As a child and young teenager, I asked all of my Primary, Sunday School, and Young Women teachers a lot of questions—questions that would be considered “deep” for a child. They fulfilled their callings faithfully and blessed my life in indescribable ways, yet they often did not have the answers I sought. At times, this made church a difficult experience for me.
This is by no means a criticism of any of those wonderful teachers; at age 11 I was asking questions that I still don’t know the answers to a couple of decades later. I remember complaining to my mom one Sunday after Church: “Why do I even go to church if no one can answer my questions?” She compassionately listened to my frustrations and witnessed of the importance of following the Savior at all times.
Heavenly Father sent me one of the greatest gifts of my teenage years in the form of a Sunday School teacher named Brother Brent White. Shortly after Brother White and his family moved into the ward, he was called to be my Sunday School teacher. When he was sustained in sacrament meeting, I remember thinking, “Who is this guy in the blue framed glasses? Should I really give him a try?” It sounds so silly to my adult mind now, but that was my thought as a 14-year-old. And I am grateful I did “give him a try.”
On his first Sunday as my teacher, he started the class by asking, “Does anyone have any questions?”
I couldn’t believe my ears. “Really?” I thought. “OK, let’s do this.” I sat up in my chair and raised my hand. He called on me and the questions began. I honestly don’t remember my first question. But I remember his response: “Wow, that’s a really good question. Let’s turn to Doctrine and Covenants.”
I turned to the reference and there was my answer—right in the scriptures. That verse led me to another question, which I asked right away.

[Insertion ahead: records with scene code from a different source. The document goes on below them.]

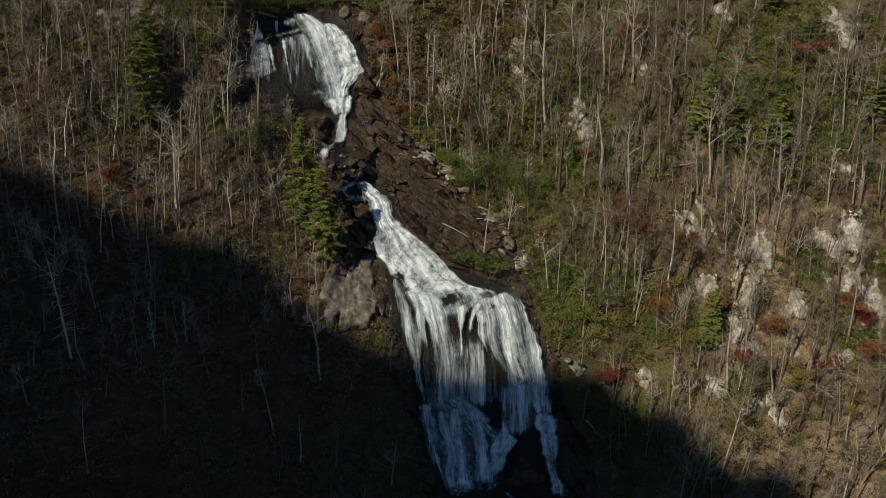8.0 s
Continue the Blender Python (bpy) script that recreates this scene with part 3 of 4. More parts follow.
sheet(falls, "foam_thread", [(26.0, -1.1, 26.6, -2.1), (29.0, -2.7, 28.6, -4.0), (31.7, -4.2, 31.0, -5.7), (33.2, -4.3, 33.6, -5.6)],
      (0.85, 1.05, 1.05, 0.85), 45, "", off=0.9, reach=0.05, churn=0.8, fade=0.8, soft=0.6)
sheet(falls, "foam_thread", [(29.6, -9.2, 30.0, -10.0), (32.1, -8.0, 32.2, -9.4), (34.5, -6.9, 35.0, -8.4)],
      (0.85, 1.15, 1.05), 46, "", off=0.9, reach=0.05, churn=0.8, fade=0.8, soft=0.6)
sheet(falls, "foam_thread", [(19.4, -4.9, 19.7, -6.0), (22.2, -5.8, 22.2, -7.1), (25.6, -5.6, 26.0, -6.8)],
      (0.85, 1.05, 0.85), 47, "", off=0.9, reach=0.05, churn=0.8, fade=0.8, soft=0.6)
sheet(falls, "foam_thread", [(22.5, -6.8, 24.1, -6.6), (22.7, -9.3, 24.3, -9.7)],
      (0.95, 0.85), 48, "", off=0.9, reach=0.05, churn=0.8, fade=0.8, soft=0.6)
sheet(falls, "foam_thread", [(34.0, -10.0, 34.2, -10.2), (39.2, -10.0, 38.9, -10.2), (43.7, -10.3, 43.5, -10.8), (45.8, -10.8, 45.9, -11.1)],
      (0.95, 1.1, 1, 0.85), 49, "", off=0.9, reach=0.05, churn=0.8, fade=0.8, soft=0.6)
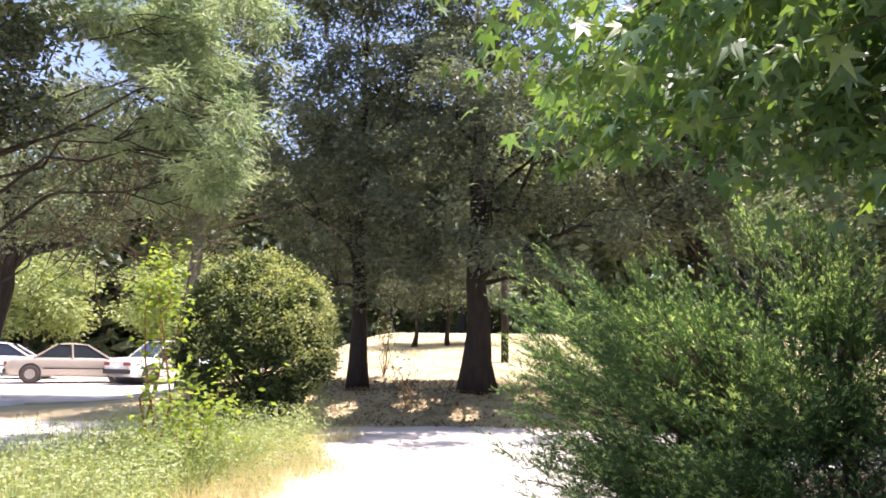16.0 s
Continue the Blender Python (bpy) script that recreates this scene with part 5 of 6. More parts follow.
# ---- garden bench with its cushion, wire loveseat behind ----
def bench():
    fl, u, v = Vector((-0.84, 3.86, 0)), Vector((0.60, 0.80, 0)), Vector((-0.80, 0.60, 0))
    L, D, Z = 1.08, 0.46, 0.40
    at = fl + u * (L / 2) + v * (D / 2)
    th = thing("garden_bench", tuple(at), "black wrought-iron garden bench", "bench", turn=math.degrees(math.atan2(u.y, u.x)))
    for y in (-D / 2, D / 2):
        part("rail", Shape().tube([(-L / 2, y, Z), (L / 2, y, Z)], 0.014), IRON, th)
    for x in (-L / 2, L / 2):
        part("rail", Shape().tube([(x, -D / 2, Z), (x, D / 2, Z)], 0.014), IRON, th)
    for i in range(1, 12):
        x = -L / 2 + L * i / 12
        part("seat_slat", Shape().box(x - 0.012, -D / 2, Z - 0.003, x + 0.012, D / 2, Z + 0.004), IRON, th)
    for x, y in ((-L / 2, -D / 2), (L / 2, -D / 2), (-L / 2, D / 2), (L / 2, D / 2)):
        sx, sy = (1 if x > 0 else -1), (1 if y > 0 else -1)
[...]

And that was the pattern for the rest of the class. I don’t think I even let anyone else in the class talk that day. I kept firing questions and he kept taking me to the scriptures.
That became a normal Sunday for our class, but the other classmates started joining in as well. Soon enough, even those of us who used to have to get escorted to class by the Sunday School president were now running to class after sacrament meeting. We truly wanted to learn the doctrine.

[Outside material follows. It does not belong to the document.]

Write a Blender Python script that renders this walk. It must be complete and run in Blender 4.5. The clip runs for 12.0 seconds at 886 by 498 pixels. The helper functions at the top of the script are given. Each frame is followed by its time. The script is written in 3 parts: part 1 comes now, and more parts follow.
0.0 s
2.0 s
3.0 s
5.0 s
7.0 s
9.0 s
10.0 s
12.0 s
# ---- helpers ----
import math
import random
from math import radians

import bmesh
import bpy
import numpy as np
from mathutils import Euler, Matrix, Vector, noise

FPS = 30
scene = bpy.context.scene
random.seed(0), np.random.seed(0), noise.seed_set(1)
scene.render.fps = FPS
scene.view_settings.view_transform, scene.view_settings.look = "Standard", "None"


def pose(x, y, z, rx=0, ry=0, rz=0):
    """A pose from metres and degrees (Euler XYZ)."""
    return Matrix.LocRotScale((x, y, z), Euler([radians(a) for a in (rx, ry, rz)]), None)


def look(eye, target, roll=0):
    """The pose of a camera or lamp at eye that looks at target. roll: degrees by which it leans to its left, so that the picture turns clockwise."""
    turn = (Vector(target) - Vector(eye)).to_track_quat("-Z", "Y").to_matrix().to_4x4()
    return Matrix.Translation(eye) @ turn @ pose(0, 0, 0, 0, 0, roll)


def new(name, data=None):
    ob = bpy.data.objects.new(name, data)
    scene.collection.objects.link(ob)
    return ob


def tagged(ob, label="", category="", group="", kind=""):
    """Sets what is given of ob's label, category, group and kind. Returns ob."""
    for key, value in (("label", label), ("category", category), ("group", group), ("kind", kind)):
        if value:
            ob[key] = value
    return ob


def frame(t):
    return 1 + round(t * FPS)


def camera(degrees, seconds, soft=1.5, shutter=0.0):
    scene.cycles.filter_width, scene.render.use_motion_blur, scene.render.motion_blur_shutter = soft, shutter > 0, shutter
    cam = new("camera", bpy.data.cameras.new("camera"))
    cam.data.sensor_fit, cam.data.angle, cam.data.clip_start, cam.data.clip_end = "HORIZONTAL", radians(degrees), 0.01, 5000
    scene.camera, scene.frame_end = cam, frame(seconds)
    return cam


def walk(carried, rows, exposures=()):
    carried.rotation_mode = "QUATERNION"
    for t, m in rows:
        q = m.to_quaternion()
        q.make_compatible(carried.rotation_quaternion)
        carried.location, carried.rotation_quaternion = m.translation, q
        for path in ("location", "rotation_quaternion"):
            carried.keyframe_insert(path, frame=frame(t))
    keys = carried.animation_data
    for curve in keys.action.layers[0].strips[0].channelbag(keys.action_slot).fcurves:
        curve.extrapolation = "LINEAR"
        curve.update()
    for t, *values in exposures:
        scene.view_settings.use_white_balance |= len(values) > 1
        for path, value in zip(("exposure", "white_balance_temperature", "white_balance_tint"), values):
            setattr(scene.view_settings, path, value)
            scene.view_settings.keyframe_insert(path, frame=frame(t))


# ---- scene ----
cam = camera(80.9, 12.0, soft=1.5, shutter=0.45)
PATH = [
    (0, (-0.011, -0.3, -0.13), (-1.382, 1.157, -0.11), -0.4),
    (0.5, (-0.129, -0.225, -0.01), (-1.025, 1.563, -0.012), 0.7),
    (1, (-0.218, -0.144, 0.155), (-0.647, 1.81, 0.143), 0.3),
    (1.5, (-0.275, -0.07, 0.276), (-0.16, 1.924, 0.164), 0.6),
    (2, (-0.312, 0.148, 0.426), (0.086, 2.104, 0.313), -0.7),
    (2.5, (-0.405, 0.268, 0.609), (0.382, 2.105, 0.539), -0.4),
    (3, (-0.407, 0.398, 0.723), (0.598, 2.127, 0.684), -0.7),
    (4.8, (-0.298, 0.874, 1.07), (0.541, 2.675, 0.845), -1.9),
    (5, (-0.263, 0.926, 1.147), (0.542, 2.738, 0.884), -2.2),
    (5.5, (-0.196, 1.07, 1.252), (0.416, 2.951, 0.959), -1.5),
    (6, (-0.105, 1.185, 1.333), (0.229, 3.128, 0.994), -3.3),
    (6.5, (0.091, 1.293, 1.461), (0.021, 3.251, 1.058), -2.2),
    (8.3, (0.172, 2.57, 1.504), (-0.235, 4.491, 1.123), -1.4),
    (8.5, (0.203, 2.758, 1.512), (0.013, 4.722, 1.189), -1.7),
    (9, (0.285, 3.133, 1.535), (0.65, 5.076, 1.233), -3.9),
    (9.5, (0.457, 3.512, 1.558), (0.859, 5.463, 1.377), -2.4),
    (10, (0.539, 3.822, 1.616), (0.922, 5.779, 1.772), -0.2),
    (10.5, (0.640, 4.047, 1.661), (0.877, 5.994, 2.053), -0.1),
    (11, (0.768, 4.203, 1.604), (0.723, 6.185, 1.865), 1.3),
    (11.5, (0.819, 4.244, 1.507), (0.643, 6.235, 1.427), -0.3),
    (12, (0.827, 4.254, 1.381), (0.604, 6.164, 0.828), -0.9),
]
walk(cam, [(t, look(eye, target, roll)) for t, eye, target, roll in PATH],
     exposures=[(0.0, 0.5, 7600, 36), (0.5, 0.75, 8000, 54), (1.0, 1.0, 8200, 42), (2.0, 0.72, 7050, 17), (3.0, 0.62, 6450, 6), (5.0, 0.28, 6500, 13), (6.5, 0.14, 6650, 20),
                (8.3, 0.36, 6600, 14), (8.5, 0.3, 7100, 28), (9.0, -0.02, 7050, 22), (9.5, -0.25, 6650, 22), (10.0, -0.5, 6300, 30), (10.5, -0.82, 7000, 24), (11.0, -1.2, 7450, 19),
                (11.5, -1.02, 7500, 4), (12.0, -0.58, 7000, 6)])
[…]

Brother White would regularly take us to the scriptures and the words of prophets. He would lead discussions that allowed us to think and share and ask more questions. If he didn’t know something, he would tell us he didn’t know. And then he would invite us to keep thinking and would give us more questions to consider about that topic. I was OK that he didn’t know all the answers—I didn’t expect him to know everything. He testified that Heavenly Father wanted to teach us and wanted to help us understand truth as we are taught repeatedly in the scriptures. “Draw near unto me and I will draw near unto you; seek me diligently and ye shall find me; ask, and ye shall receive; knock, and it shall be opened unto you” (Doctrine and Covenants 88:63).
He also helped us learn by teaching. When he was sick or out of town, instead of getting another adult to substitute, he would ask one of us to teach. The first time he asked me, I felt surprised, nervous, and super excited. I don’t really remember how it went, but I know I loved it. I now even wonder how much of that experience contributed to my desire to become a teacher by profession.

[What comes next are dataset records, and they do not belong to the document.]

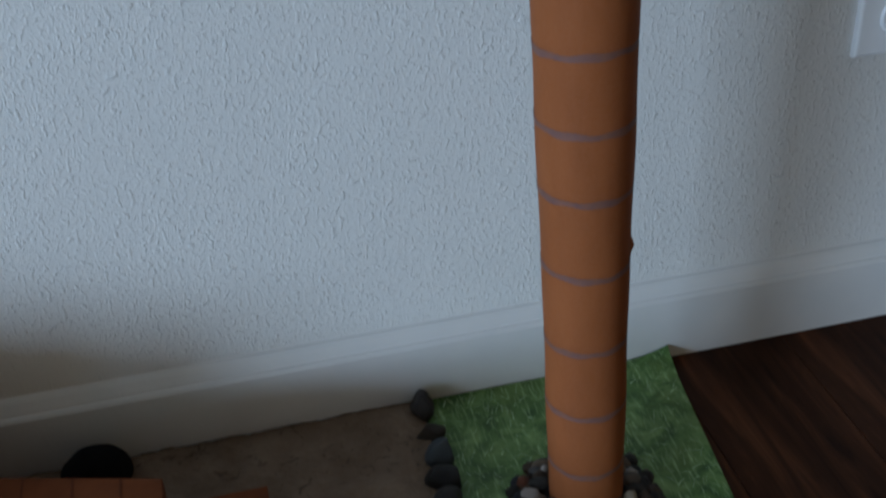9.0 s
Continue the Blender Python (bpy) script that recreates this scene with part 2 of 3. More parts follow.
# ---- the room ----
tagged(boxed("wall_north", -6.5, 3.6, 0, 0.12, 0, 2.6, WALL), "off-white wall with a spattered plaster texture", "wall", kind="structure")
# The other walls and ceiling are unseen, added to close the room.
tagged(boxed("wall_east", 3.6, 3.72, -9.6, 0.12, 0, 2.6, FAR_WALL), "unseen warm beige side wall, added to bounce warm light", "wall", kind="structure")
tagged(boxed("wall_south", -6.5, 3.6, -9.72, -9.6, 0, 2.6, FAR_WALL), "unseen warm beige wall behind the camera, added to bounce warm light", "wall", kind="structure")
west = bmesh.new()
for span in ((-9.72, -9.07, 0, 2.6), (-7.33, -6.02, 0, 2.6), (-3.48, 0.12, 0, 2.6), (-9.07, -7.33, 0, 0.18), (-9.07, -7.33, 2.32, 2.6), (-6.02, -3.48, 0, 0.18), (-6.02, -3.48, 2.32, 2.6)):
    box(west, -6.62, -6.5, *span)
tagged(new("wall_west", finish(west, "wall_west", FAR_WALL)), "unseen warm beige wall, added with two wide window openings for the light", "wall", kind="structure")
tagged(boxed("ceiling", -6.62, 3.72, -9.72, 0.12, 2.6, 2.7, CEILING), "unseen plain painted ceiling, added to close the room", "ceiling", kind="structure")

floor = tagged(boxed("floor", -6.62, 3.72, -9.72, 0.12, -0.1, -0.012, WOOD), "dark reddish-brown wooden plank floor", "floor", kind="structure")

# Baseboard: flat face, a quirk, then a sloped and rounded top.
profile = [(0, 0), (-0.014, 0), (-0.014, 0.0650), (-0.0136, 0.0664), (-0.0122, 0.0684), (-0.0098, 0.0700), (-0.0094, 0.0716), (-0.0052, 0.0796), (-0.0034, 0.0818), (0, 0.0836)]
bm = bmesh.new()
ends = [[bm.verts.new((x, y, z)) for y, z in profile] for x in (-6.5, 3.6)]
for k in range(len(profile) - 1):
    bm.faces.new((ends[0][k], ends[0][k + 1], ends[1][k + 1], ends[1][k]))
bm.faces.new(ends[0])
bm.faces.new(ends[1][::-1])
tagged(new("baseboard", finish(bm, "baseboard", TRIM)), "white painted moulded baseboard along the wall", "baseboard", kind="structure")


# ---- wall outlet ----
def outlet(x, z):
    """A duplex outlet cover and the domed plug-in light in its upper socket."""
    o = tagged(new("wall_outlet"), "white plastic duplex outlet cover on the textured wall", "outlet")
    o.location = (x, 0, z)
    bm = box(bmesh.new(), -0.0365, 0.0365, -0.0065, 0, -0.0572, 0.0572)
    front = [e for e in bm.edges if all(v.co.y < -0.006 for v in e.verts)]
    bmesh.ops.bevel(bm, geom=front, offset=0.0032, segments=3, profile=0.5, affect="EDGES")
    plate = part("cover_plate", bm, PLASTIC, o)
    face = bmesh.new()
    rim = []
    for k in range(40):
        a = 6.28319 * k / 40
        rim.append((0.0172 * math.cos(a), max(-0.0135, min(0.0135, 0.0172 * math.sin(a)))))
    for y, s in ((-0.006, 1.0), (-0.0082, 1.0), (-0.0092, 0.93)):
        row = [face.verts.new((px * s, y, pz * s - 0.0225)) for px, pz in rim]
        if y < -0.006:
            for k in range(40):
                face.faces.new((last[k], last[(k + 1) % 40], row[(k + 1) % 40], row[k]))
        last = row
    face.faces.new(last)
    socket = part("socket_face", face, PLASTIC, o)
    for sx, h in ((-0.0064, 0.0075), (0.0064, 0.0090)):
        part("slot", box(bmesh.new(), sx - 0.0015, sx + 0.0015, -0.0094, -0.0086, -0.0185 - h / 2, -0.0185 + h / 2), SLOT, socket, "dark blade slot")
    bm = bmesh.new()
    bmesh.ops.create_cone(bm, cap_ends=True, segments=20, radius1=0.0030, radius2=0.0030, depth=0.0009, matrix=pose(0, -0.0091, -0.0292, 90))
    part("ground_hole", bm, SLOT, socket, "dark round ground hole")
    bm = bmesh.new()
    bmesh.ops.create_cone(bm, cap_ends=True, segments=20, radius1=0.0030, radius2=0.0026, depth=0.0012, matrix=pose(0, -0.0068, -0.002, 90))
    screw = part("screw", bm, SCREW, o, "small painted metal screw")
    part("screw_slot", box(bmesh.new(), -0.0005, 0.0005, -0.0077, -0.0072, -0.0044, 0.0004), SLOT, screw)
    bm = bmesh.new()
    bmesh.ops.create_uvsphere(bm, u_segments=40, v_segments=24, radius=1)
    for v in bm.verts:
        if v.co.y > 0:
            v.co.y *= 0.05
        v.co = Vector((0.003 + v.co.x * 0.0215, -0.0065 + v.co.y * 0.0105, 0.0215 + v.co.z * 0.0190))
    light = tagged(new("night_light", finish(bm, "night_light", DOME, True)), "domed white plastic plug-in light in the upper socket", "night light")
    light.location = o.location
    return o


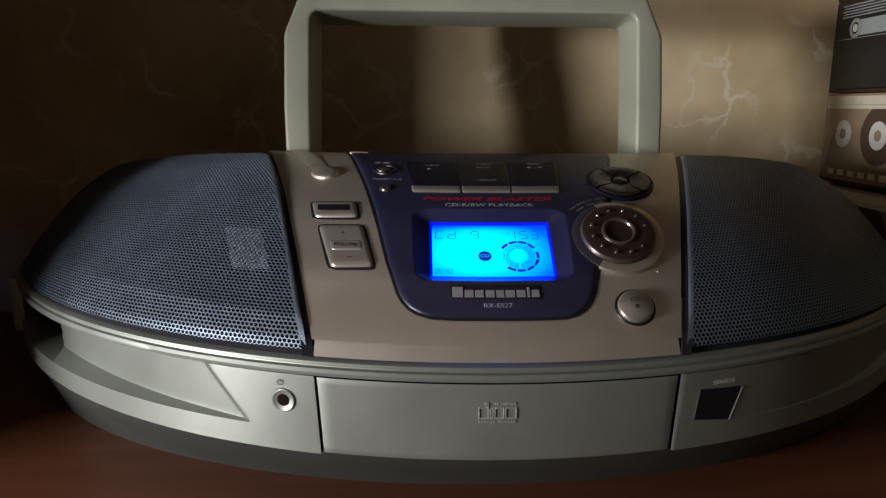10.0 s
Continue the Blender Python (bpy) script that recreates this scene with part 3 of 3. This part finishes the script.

Some of us class members were so engaged that the 40-minute Sunday School session was often too short for all we wanted to learn. Brother White would allow us to come to his home on Sunday nights, and we would continue our questions and conversations from class. He took time to help me understand—lots of time.
I felt my small flame of a testimony growing into a blazing fire that year because of my Sunday School experience. We knew he loved us, and we loved him. I am eternally grateful for Brother White and the way that he led me to the Savior and assisted Him in my personal conversion.
Lori Newbold serves as the director of training services for Seminaries and Institutes and is a member of the Young Women general board.